## REQUIREMENT
Copy the data exactly from the line that contains "radians(degrees), 0.01, 5000" through the line that contains "scene.view_settings.keyframe_insert(path, frame=frame(t))", keeping both end lines and leaving out everything else.

## GIVEN DATA
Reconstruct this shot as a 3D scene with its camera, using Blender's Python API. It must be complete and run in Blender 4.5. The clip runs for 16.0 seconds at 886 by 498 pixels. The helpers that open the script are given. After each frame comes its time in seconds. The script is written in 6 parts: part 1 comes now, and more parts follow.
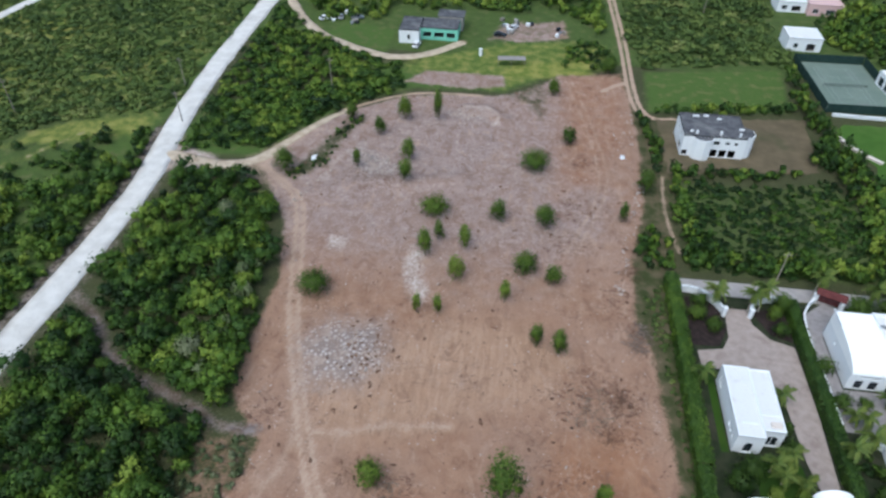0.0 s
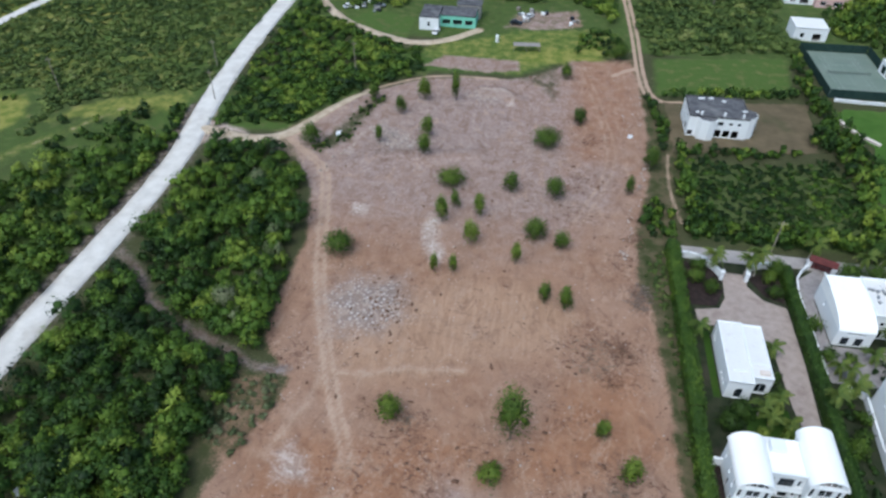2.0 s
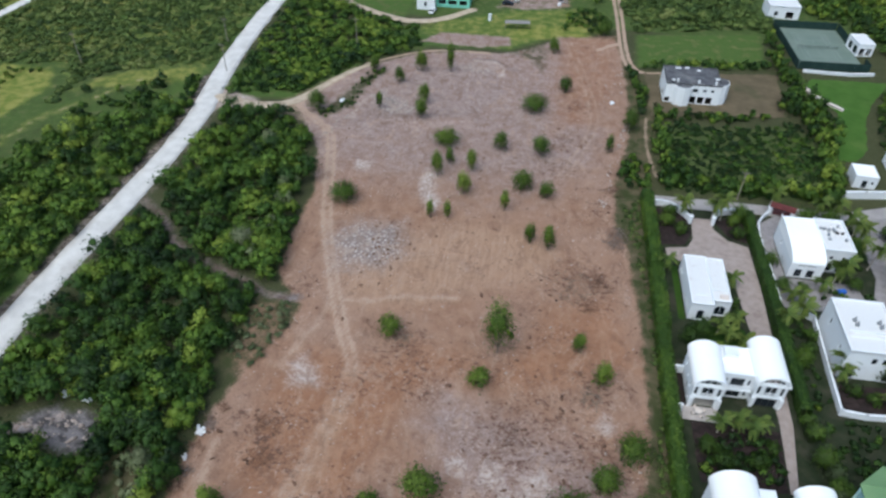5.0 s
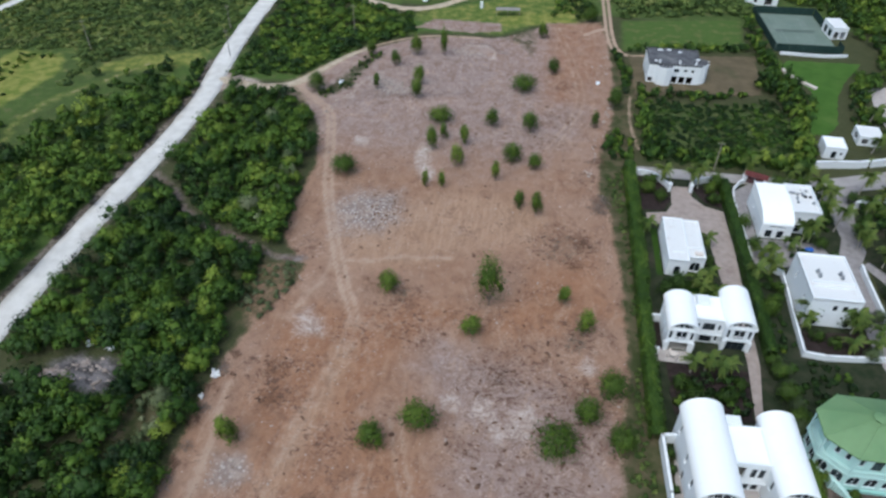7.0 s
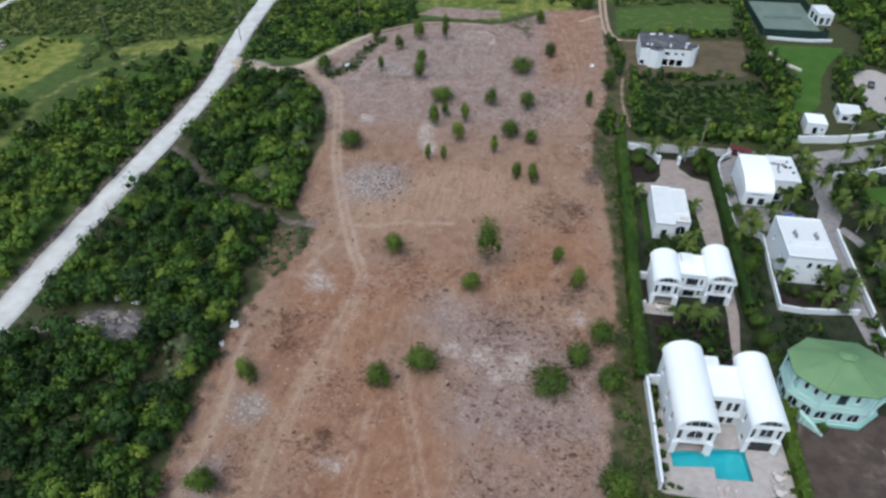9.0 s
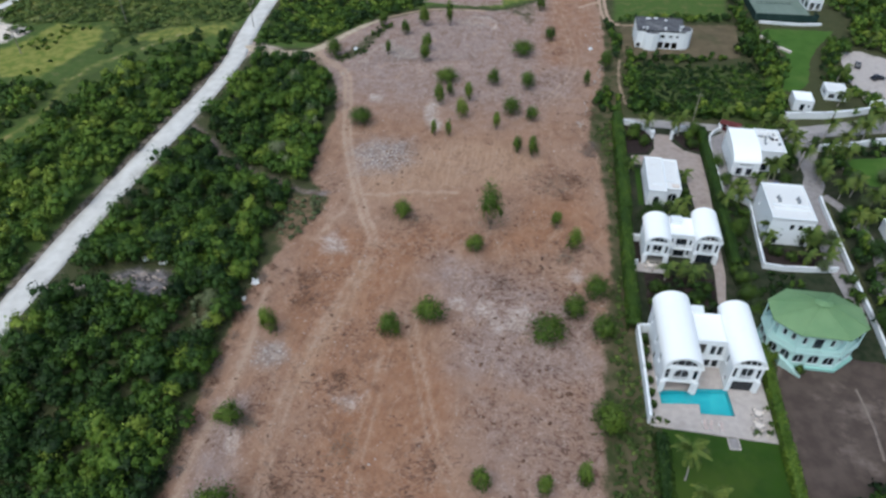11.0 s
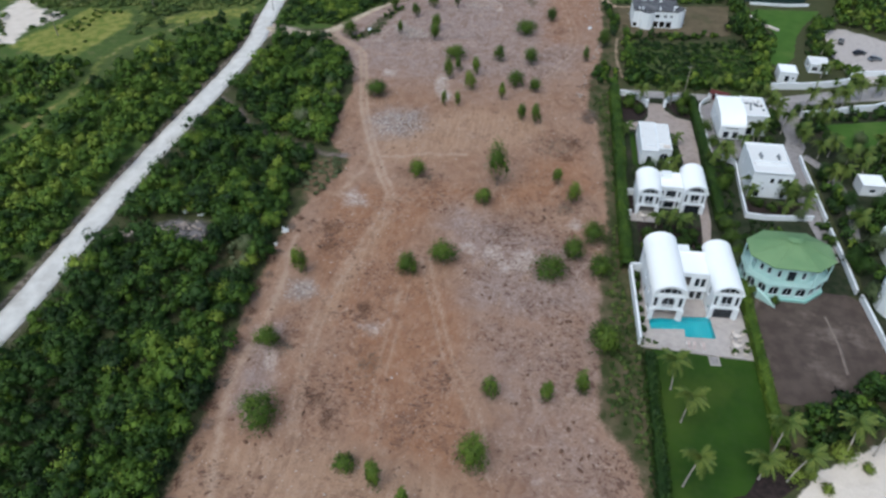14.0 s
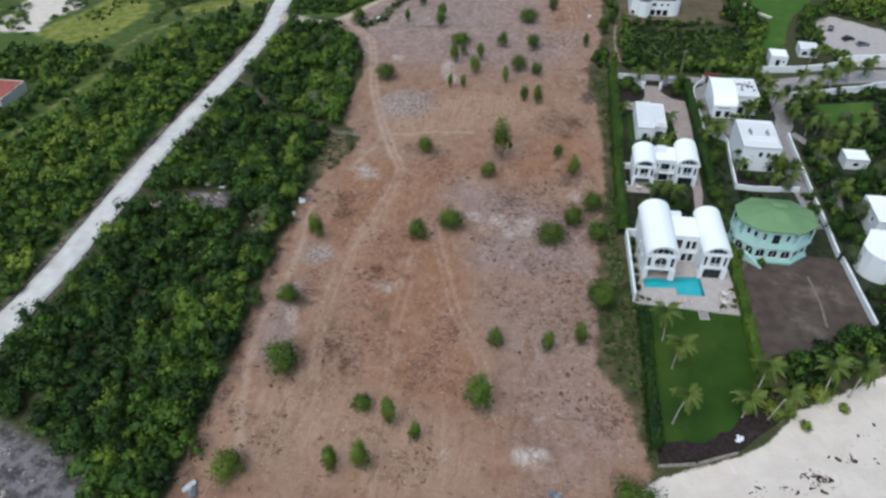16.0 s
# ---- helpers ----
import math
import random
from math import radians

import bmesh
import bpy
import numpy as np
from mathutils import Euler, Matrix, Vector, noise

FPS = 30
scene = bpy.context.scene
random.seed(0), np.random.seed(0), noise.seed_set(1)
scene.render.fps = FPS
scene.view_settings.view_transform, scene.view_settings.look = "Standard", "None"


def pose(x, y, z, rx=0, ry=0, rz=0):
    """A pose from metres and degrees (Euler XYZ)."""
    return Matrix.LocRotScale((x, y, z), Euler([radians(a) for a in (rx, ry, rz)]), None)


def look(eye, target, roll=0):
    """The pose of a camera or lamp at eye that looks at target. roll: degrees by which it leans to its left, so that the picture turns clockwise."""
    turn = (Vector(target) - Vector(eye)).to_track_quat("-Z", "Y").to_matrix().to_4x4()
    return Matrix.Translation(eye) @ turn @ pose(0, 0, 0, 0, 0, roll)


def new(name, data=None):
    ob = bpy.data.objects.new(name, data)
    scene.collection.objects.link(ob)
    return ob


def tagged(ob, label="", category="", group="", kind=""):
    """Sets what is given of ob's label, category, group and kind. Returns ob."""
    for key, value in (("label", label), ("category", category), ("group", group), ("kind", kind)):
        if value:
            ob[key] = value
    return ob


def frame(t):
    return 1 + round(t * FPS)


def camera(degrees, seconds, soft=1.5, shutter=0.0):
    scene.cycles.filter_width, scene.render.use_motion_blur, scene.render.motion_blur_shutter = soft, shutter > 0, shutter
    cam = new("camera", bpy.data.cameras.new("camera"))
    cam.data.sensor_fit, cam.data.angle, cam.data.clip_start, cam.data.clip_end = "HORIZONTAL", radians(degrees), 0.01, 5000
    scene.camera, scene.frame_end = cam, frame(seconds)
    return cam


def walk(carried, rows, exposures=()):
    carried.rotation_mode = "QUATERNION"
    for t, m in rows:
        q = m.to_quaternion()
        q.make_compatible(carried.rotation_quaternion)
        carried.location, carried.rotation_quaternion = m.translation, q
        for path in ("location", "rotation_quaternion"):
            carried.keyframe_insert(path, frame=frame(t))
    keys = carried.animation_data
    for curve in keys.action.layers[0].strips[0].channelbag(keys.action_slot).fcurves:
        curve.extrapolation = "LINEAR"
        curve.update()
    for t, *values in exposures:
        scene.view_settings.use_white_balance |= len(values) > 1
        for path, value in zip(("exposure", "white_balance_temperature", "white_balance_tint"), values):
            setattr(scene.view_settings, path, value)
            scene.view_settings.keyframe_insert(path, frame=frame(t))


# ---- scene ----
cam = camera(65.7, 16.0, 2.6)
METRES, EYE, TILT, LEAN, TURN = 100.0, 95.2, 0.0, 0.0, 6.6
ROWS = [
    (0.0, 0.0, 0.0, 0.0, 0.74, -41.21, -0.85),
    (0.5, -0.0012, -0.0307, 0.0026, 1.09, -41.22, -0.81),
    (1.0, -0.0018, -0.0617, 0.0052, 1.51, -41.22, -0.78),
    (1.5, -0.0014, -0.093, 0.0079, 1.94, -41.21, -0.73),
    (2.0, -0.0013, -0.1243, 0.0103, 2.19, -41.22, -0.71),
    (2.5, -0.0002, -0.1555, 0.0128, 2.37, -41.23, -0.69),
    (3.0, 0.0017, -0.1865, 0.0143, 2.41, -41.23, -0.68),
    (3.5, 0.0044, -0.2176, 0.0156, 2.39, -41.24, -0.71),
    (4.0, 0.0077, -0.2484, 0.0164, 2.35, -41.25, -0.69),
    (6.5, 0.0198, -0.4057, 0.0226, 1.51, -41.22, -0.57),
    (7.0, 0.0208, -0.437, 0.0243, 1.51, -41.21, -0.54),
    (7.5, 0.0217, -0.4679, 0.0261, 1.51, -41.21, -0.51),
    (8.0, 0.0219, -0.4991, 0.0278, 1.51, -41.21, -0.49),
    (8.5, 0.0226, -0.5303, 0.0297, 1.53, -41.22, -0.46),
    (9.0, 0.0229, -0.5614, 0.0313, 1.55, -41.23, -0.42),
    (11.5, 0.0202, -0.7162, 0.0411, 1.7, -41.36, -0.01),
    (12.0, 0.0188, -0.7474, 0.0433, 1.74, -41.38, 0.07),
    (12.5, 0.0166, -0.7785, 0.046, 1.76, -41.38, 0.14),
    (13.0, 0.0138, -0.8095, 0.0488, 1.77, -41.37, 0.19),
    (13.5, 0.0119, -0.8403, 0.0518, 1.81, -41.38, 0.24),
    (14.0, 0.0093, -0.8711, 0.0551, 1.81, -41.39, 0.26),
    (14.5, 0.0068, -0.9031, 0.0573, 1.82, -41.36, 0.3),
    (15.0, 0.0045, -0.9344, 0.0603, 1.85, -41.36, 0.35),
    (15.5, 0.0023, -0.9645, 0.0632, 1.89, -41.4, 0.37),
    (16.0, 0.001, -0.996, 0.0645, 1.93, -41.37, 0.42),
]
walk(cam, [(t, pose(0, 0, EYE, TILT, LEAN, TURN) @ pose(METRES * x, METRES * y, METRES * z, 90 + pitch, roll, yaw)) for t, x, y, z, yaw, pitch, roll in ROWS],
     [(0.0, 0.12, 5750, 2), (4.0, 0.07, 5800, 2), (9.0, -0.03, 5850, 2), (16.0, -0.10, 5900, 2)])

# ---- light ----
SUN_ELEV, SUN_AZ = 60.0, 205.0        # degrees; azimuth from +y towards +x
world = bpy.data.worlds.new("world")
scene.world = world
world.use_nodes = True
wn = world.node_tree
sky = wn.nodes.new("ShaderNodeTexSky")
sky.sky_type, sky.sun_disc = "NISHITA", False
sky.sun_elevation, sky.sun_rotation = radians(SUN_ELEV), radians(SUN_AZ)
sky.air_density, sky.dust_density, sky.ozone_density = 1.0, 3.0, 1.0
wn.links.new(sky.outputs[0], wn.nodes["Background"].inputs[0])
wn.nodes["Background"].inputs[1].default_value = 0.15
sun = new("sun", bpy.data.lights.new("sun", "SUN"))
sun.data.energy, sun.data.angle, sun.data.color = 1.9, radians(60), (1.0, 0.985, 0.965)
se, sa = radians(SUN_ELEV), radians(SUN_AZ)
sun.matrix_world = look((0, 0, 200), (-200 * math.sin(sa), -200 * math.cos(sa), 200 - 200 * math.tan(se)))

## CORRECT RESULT
    cam.data.sensor_fit, cam.data.angle, cam.data.clip_start, cam.data.clip_end = "HORIZONTAL", radians(degrees), 0.01, 5000
    scene.camera, scene.frame_end = cam, frame(seconds)
    return cam


def walk(carried, rows, exposures=()):
    carried.rotation_mode = "QUATERNION"
    for t, m in rows:
        q = m.to_quaternion()
        q.make_compatible(carried.rotation_quaternion)
        carried.location, carried.rotation_quaternion = m.translation, q
        for path in ("location", "rotation_quaternion"):
            carried.keyframe_insert(path, frame=frame(t))
    keys = carried.animation_data
    for curve in keys.action.layers[0].strips[0].channelbag(keys.action_slot).fcurves:
        curve.extrapolation = "LINEAR"
        curve.update()
    for t, *values in exposures:
        scene.view_settings.use_white_balance |= len(values) > 1
        for path, value in zip(("exposure", "white_balance_temperature", "white_balance_tint"), values):
            setattr(scene.view_settings, path, value)
            scene.view_settings.keyframe_insert(path, frame=frame(t))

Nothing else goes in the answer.